There is tension between the three religions and within the country itself, most notably the Palestinian conflict. But it doesn’t feel totally foreign from some of the blue-in-the-face debates American politics are privy to.

It wasn’t the first time I had been exposed to those religions, but it was the first time that I, as a Christian, was the minority religion. There are a lot of lessons to be learned from being in the minority, not the majority. The same comforts I have back home in the South and in my hometown are not afforded when my beliefs aren’t reciprocated. Again, I never faced any animosity or bad intentions because of my beliefs, but I didn’t have the same widespread agreement with my position.

The same was true for my belief in the importance of journalism. After spending a week in Jerusalem and Tel Aviv, I met up with the rest of the journalism class and headed north to Huqoq, a small kibbutz, or learning community.

Besides experiencing different cultures, I was in Israel to get a job done. The archaeological dig in Huqoq, led by Kenan Professor of Distinction Jodi Magness, is one of the most important research sites for ancient Hebrew studies.

Magness has always believed that synagogues in ancient Galilee proliferated in the fourth and fifth century, despite most scholars arguing that Judaism curtailed with the rise of Christianity in the Roman Empire and later the Byzantine Empire, both of which enforced Christianity as the main religion.

She was tired of reading about her colleague’s digs and disagreeing with their findings so she set out to find her own synagogue and prove them wrong.

Huqoq ended up sending an academic middle finger to her colleagues and then some. Not only did they find a fifth century synagogue, but extremely elaborate mosaics, or tiled flooring that depicts usually biblical scenes, that have never been found in such a remarkable state of preservation.

Because of this groundbreaking discovery and continual uncovering of never-before-found scenes, the students, supervisors and site directors take their work very seriously. And they should. The archaeology students don’t even tell their parents what they’ve found when they talk on the phone.

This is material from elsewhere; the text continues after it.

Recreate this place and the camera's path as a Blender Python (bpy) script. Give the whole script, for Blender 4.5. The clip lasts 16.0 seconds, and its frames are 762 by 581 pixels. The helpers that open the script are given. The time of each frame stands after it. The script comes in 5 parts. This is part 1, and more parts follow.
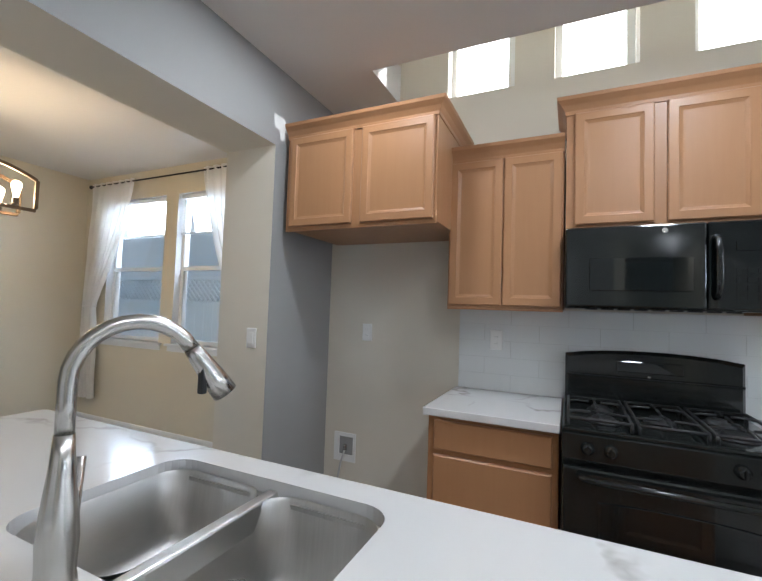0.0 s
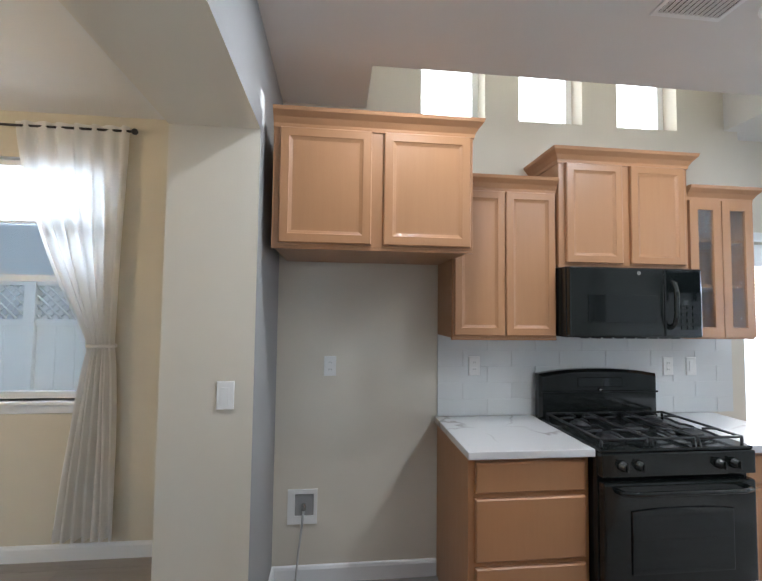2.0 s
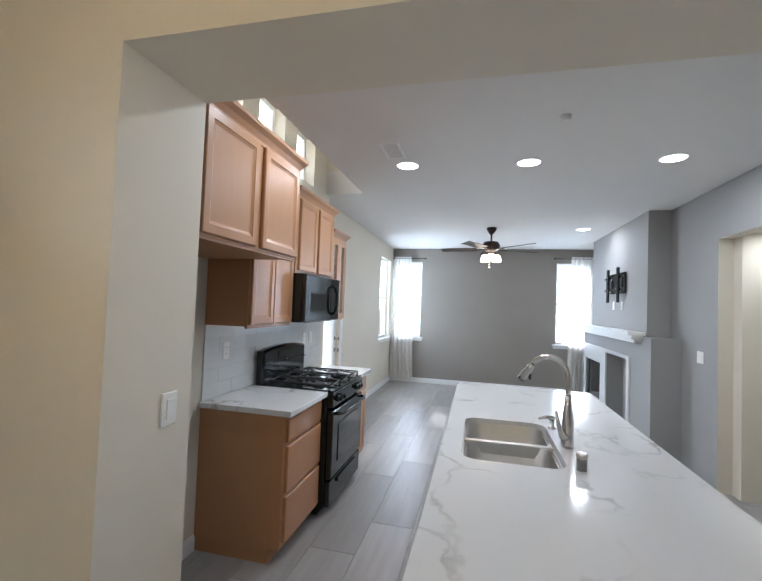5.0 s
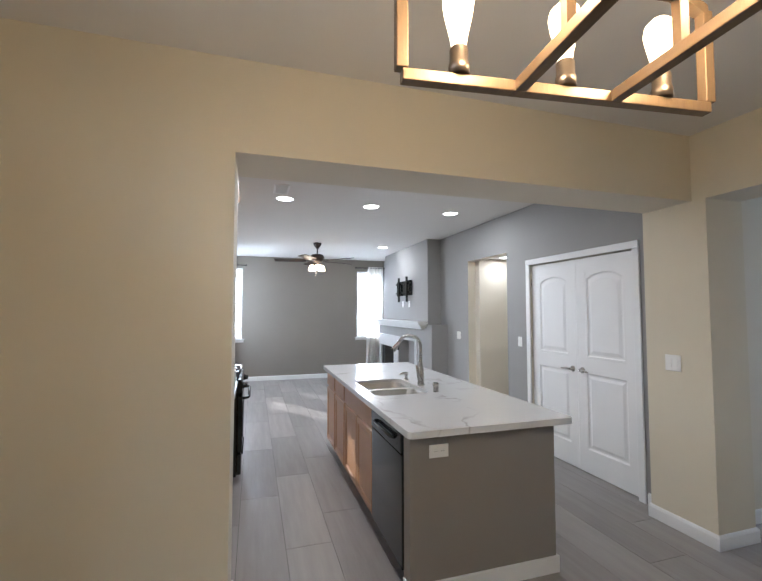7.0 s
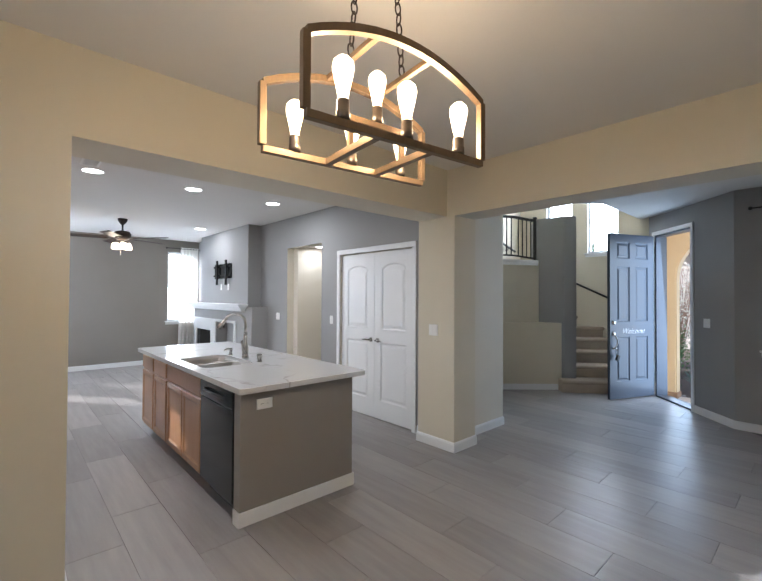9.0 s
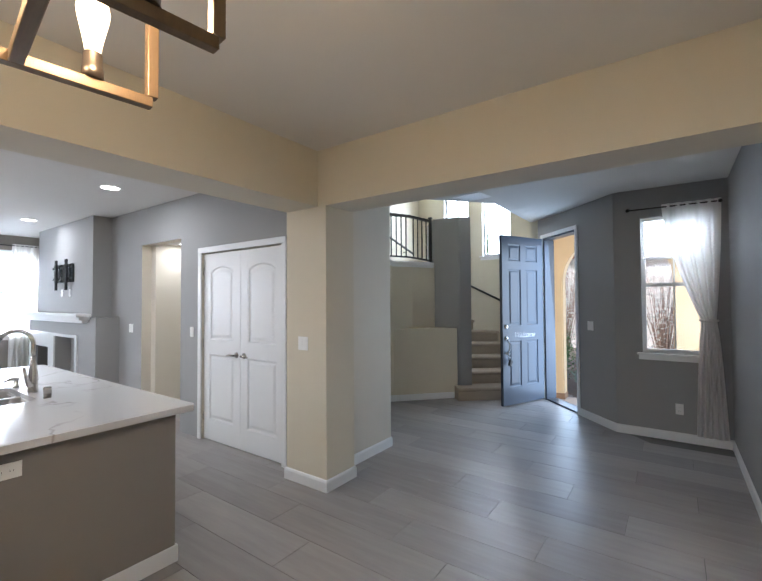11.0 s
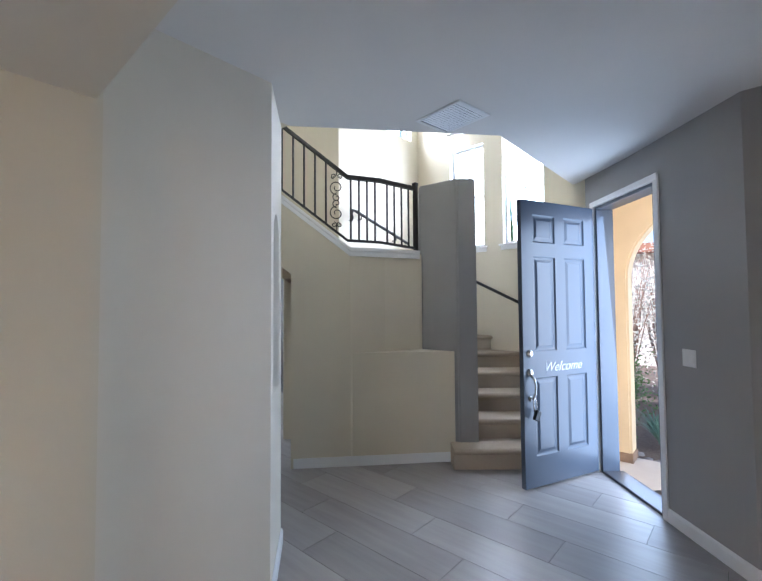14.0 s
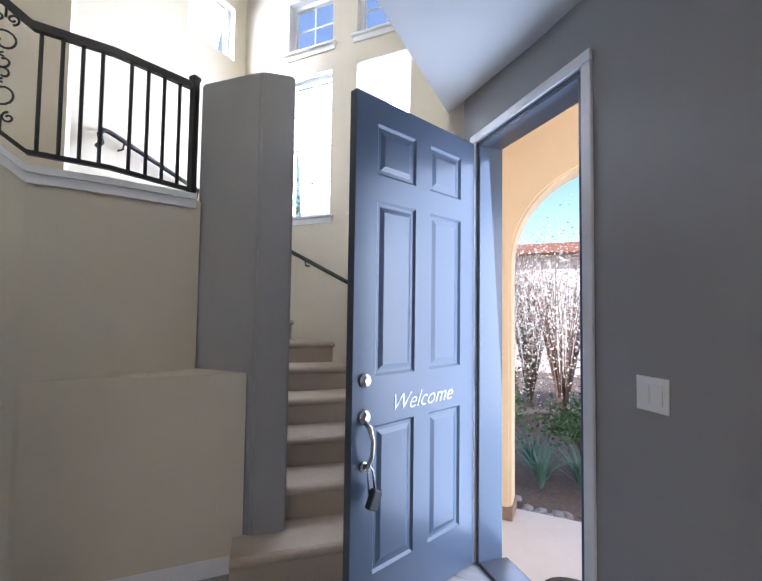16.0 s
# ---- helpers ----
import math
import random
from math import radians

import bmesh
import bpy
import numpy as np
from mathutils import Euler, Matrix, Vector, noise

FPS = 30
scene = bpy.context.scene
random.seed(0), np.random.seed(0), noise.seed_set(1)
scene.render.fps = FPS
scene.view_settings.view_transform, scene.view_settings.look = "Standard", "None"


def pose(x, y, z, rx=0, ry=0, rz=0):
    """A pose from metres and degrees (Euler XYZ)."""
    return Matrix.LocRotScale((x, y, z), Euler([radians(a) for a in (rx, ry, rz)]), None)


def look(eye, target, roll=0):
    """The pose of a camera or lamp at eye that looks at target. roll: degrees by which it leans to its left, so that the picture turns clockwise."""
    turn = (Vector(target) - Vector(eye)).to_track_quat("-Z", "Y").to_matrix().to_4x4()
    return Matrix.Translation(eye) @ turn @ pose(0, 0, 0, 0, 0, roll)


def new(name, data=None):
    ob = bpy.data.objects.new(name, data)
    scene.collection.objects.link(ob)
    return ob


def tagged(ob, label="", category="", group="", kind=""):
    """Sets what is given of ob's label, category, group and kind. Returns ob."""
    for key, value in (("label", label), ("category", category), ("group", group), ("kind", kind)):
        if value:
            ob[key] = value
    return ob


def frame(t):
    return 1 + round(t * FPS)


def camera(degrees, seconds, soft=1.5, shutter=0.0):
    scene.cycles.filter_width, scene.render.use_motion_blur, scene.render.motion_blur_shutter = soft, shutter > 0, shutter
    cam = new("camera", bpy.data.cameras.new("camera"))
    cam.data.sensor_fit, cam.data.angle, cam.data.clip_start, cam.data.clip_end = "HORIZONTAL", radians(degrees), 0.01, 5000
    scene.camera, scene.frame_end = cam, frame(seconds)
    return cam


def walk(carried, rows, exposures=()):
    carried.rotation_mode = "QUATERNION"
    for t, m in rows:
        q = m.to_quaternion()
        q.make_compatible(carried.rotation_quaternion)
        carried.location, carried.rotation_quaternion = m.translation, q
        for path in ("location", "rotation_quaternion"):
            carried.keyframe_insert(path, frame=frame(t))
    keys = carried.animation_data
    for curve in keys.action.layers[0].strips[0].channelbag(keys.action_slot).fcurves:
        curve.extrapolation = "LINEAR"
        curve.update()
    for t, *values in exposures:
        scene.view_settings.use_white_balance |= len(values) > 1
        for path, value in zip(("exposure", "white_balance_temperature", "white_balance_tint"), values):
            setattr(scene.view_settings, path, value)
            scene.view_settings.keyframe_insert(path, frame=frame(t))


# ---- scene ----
cam = camera(85.9, 16.0)

PATH = [
    (0, (0.277, -0.003, 1.359), (-0.563, 1.81, 1.45), 1.9),
    (0.5, (0.016, -0.014, 1.392), (-0.555, 1.9, 1.489), 1.5),
    (1, (-0.305, -0.037, 1.443), (-0.593, 1.939, 1.555), 0.7),
    (1.5, (-0.617, -0.001, 1.516), (-0.67, 1.996, 1.607), 0.6),
    (2, (-0.939, 0.086, 1.52), (-0.722, 2.072, 1.62), 0.7),
    (2.5, (-1.24, 0.11, 1.514), (-0.694, 2.03, 1.628), 0.4),
    (3, (-1.551, 0.18, 1.513), (-0.541, 1.903, 1.62), -0.1),
    (3.5, (-1.78, 0.236, 1.538), (-0.406, 1.686, 1.628), -0.1),
    (4, (-2.087, 0.349, 1.549), (-0.418, 1.446, 1.641), 0.3),
    (4.2, (-2.182, 0.41, 1.554), (-0.434, 1.38, 1.63), 0.9),
    (6.3, (-3.276, 1.496, 1.523), (-1.299, 1.214, 1.633), 0.3),
    (6.5, (-3.377, 1.556, 1.519), (-1.417, 1.172, 1.623), -0.0),
    (7, (-3.663, 1.735, 1.53), (-1.755, 1.143, 1.63), -0.0),
    (7.5, (-3.904, 1.877, 1.516), (-2.079, 1.064, 1.6), 0.0),
    (8, (-4.082, 2.0, 1.525), (-2.346, 1.01, 1.586), 0.2),
    (8.5, (-4.137, 2.061, 1.495), (-2.522, 0.882, 1.532), 0.5),
    (9, (-4.162, 2.06, 1.496), (-2.687, 0.708, 1.525), 0.3),
    (9.5, (-4.174, 1.989, 1.499), (-2.838, 0.5, 1.52), 0.1),
    (10, (-4.12, 1.807, 1.486), (-2.883, 0.235, 1.504), -0.2),
    (10.2, (-4.083, 1.724, 1.495), (-2.879, 0.128, 1.52), -0.3),
    (12.3, (-3.772, 0.372, 1.52), (-2.62, -1.262, 1.585), -0.3),
    (12.5, (-3.703, 0.235, 1.524), (-2.529, -1.383, 1.587), -0.3),
    (13, (-3.597, -0.154, 1.553), (-2.349, -1.715, 1.626), -0.5),
    (13.5, (-3.502, -0.593, 1.549), (-2.194, -2.104, 1.622), -0.4),
    (14, (-3.435, -1.062, 1.541), (-2.101, -2.55, 1.615), -0.4),
    (14.5, (-3.349, -1.509, 1.513), (-2.026, -3.007, 1.589), -0.1),
    (15, (-3.19, -1.932, 1.481), (-1.926, -3.48, 1.555), 0.5),
    (15.5, (-3.047, -2.377, 1.444), (-1.917, -4.025, 1.519), 0.8),
    (16, (-2.899, -2.823, 1.451), (-2.05, -4.631, 1.539), 0.8),
]
walk(cam, [(t, look(eye, target, roll)) for t, eye, target, roll in PATH],
     [(0, 0.6, 5450, 8), (2, 0.78, 5400, 8), (4, 0.6, 5350, 8), (6.5, 0.62, 5550, 10), (10, 0.66, 5600, 11), (12.5, 0.92, 5500, 12), (14, 1.12, 5500, 15), (16, 1.02, 5600, 20)])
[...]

So there are all these students and scholars spending at minimum six hours a day in the blazing heat doing manual labor that are bound together through their sworn secrecy.

Then comes in my group of journalists with cameras, recorders and notepads.

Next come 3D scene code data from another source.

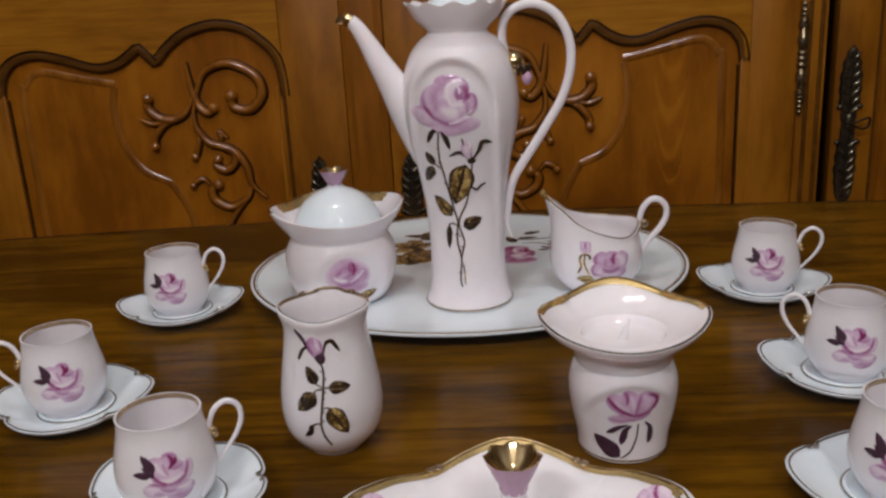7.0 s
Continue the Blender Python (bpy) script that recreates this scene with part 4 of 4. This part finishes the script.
rose(ss, -2.0, 32.2, 21.0, sug_body, SUGAR_ROSE, 0.94, 0.7, 40, 0.25, 0.8)
leaf(ss, 14.8, 12.6, 9.2, 4.8, 19, sug_body)
leaf(ss, -16.5, 15.2, 6, 1.6, 164, sug_body, LEAFDARK, veined=False)
leaf(ss, -11.2, 8.4, 5.5, 1.8, 262, sug_body, LEAFDARK, veined=False)
leaf(ss, 2.5, 9.0, 5, 1.5, 322, sug_body, LEAFDARK, veined=False)
ss.stem(((-20, 16.5), (-14, 14.5), (-10, 13.4), (-3, 11.5), (1, 11.5), (6.5, 10.2)), 0.6, STEM, sug_body)
sug_lid = part("lid", shell(smooth_profile([(38.5, 62), (39, 66), (38.4, 72), (36.5, 78), (32.5, 85.2), (26.5, 91.3), (18, 96.6), (10, 100), (7, 102), (6.2, 103.5)], 4), 72), WHITE, sugar, "domed white lid")
ko, ki = gem_knob(102.5, 116, 6.2, 12.6, 6)
part("knob", ko, LILAC, sug_lid, "lilac faceted knob")
part("knob_hollow", ki, GOLD, sug_lid, "gilded hollow of the knob")
place(sugar, -0.1141, 0.4885, ON_TRAY, 18)
sugar.scale.z = 1.035

# cream jug
jug = thing("cream_jug", "pink porcelain cream jug with looped handle on the tray", "cream jug")


def jug_r(base, pull, tail=0.0):
    """Radius in mm, drawn out towards the spout (180 degrees) and a little towards the handle."""
    return lambda a: (base + pull * math.exp(-((math.degrees(a) % 360 - 180) / 24.0) ** 2) + tail * math.exp(-(((math.degrees(a) + 180) % 360 - 180) / 40.0) ** 2)) / 1000


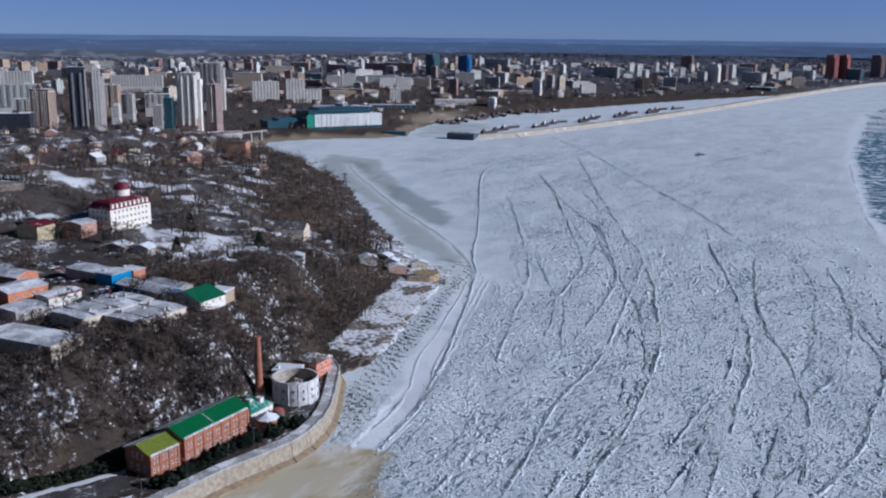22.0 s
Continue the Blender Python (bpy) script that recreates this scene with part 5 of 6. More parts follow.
def far_woods(name, x, y, h, label, material, wide=1.3, protos=TUFTS):
    vs, qs = [], []
    z = height(x, y) - ((x - 90) ** 2 + (y - 140) ** 2) / 12.74e6
    p, k = nearer(np.stack([x, y, z - 0.3], -1))
    h = h * k
    pick = RS.randint(0, 3, len(x))
    for j in range(3):
        m = pick == j
        v, q = scatter(*protos[j], p[m], RS.uniform(0, 6.28, m.sum()), np.stack([h[m] * wide, h[m] * wide, h[m]], -1))
        qs.append(q + sum(len(a) for a in vs))
        vs.append(v)
    return stuff(name, mesh_from(name, np.vstack(vs), np.vstack(qs), material), label, "woods")


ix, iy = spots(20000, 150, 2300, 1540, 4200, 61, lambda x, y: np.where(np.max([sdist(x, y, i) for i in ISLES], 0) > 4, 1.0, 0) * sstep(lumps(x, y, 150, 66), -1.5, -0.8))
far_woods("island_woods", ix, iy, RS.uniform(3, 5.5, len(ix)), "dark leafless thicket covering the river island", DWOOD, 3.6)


def city_density(x, y):
    d = sdist(x, y, LAND)
    a = np.degrees(np.arctan2(-(x - 90), y - 140))
    return np.where((d > 30) & (a < 84) & (a > -30), 0.35 + 0.5 * sstep(lumps(x, y, 120, 71), -0.2, 0.6), 0)


cx_, cy_ = spots(16000, -2300, -330, 560, 2300, 62, city_density)
ok = free_of(cx_, cy_, 0) & (np.hypot(cx_ - 90, cy_ - 140) > 560)
cx_, cy_ = cx_[ok], cy_[ok]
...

These tight-knit groups of archaeologists, terrified of their history-altering findings being exploited by a bunch of journalism students, naturally were slow to open up to us.

Yet we had a job to get done and so did they.

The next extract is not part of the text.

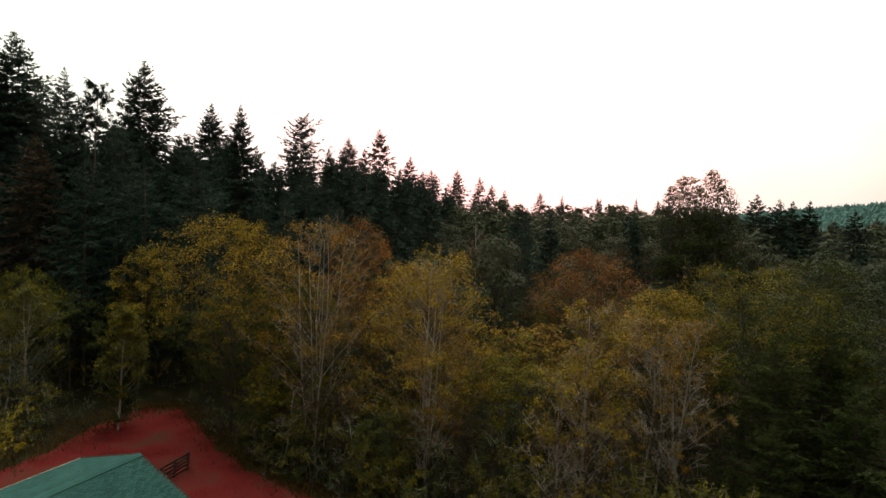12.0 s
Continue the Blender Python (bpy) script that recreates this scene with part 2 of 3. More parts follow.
# ---- ground ----
def ground_sheet():
    k = np.linspace(-1, 1, 151)
    axis = np.sinh(k * 5.6) / math.sinh(5.6) * 4600
    verts = [(x, y + 40, land(x, y + 40)) for y in axis for x in axis]
    n = len(axis)
    faces = [(i * n + j, i * n + j + 1, (i + 1) * n + j + 1, (i + 1) * n + j) for i in range(n - 1) for j in range(n - 1)]
    me = bpy.data.meshes.new("ground")
    me.from_pydata(verts, [], faces)
    me.polygons.foreach_set("use_smooth", np.ones(len(faces), dtype=bool))
    me.materials.append(SOIL)
    tagged(new("ground", me), "dark leaf-strewn forest floor under the trees", "ground", kind="structure")


ground_sheet()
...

It’s difficult because we believe so strongly in telling other people’s story. We never see our work as malicious but as a public service. We find people interesting and we want to share those interesting things with others.

There we all were – halfway across the world in a foreign country trying to crack the hard shell the archaeologists quickly developed when we arrived.

It was just like learning how Israeli culture isn’t all that different from our own. We found similarities with the archaeologists. We told them what our intentions were. We reassured them we didn’t want to exploit their research.

Common ground is a powerful tool, that’s a no brainer. We found out that if we made our end goal clear and understood the archaeologist’s thought process then we could find a way to have both our objectives met.

The result is countless phenomenal features by my colleagues and Huqoq gaining the media attraction it deserves without spoiling the integrity of their research. 

While walking the streets of Israel, I didn’t have to be as explicit with my intentions with a random encounter. However, it was understood that I was visiting their country to learn and see new things. I understood this was their home.

Going to the Middle East underscored the value of understanding others’ perspective. Assumptions can be the strongest deterrent in finding common ground.  And common ground is what we’re all searching for.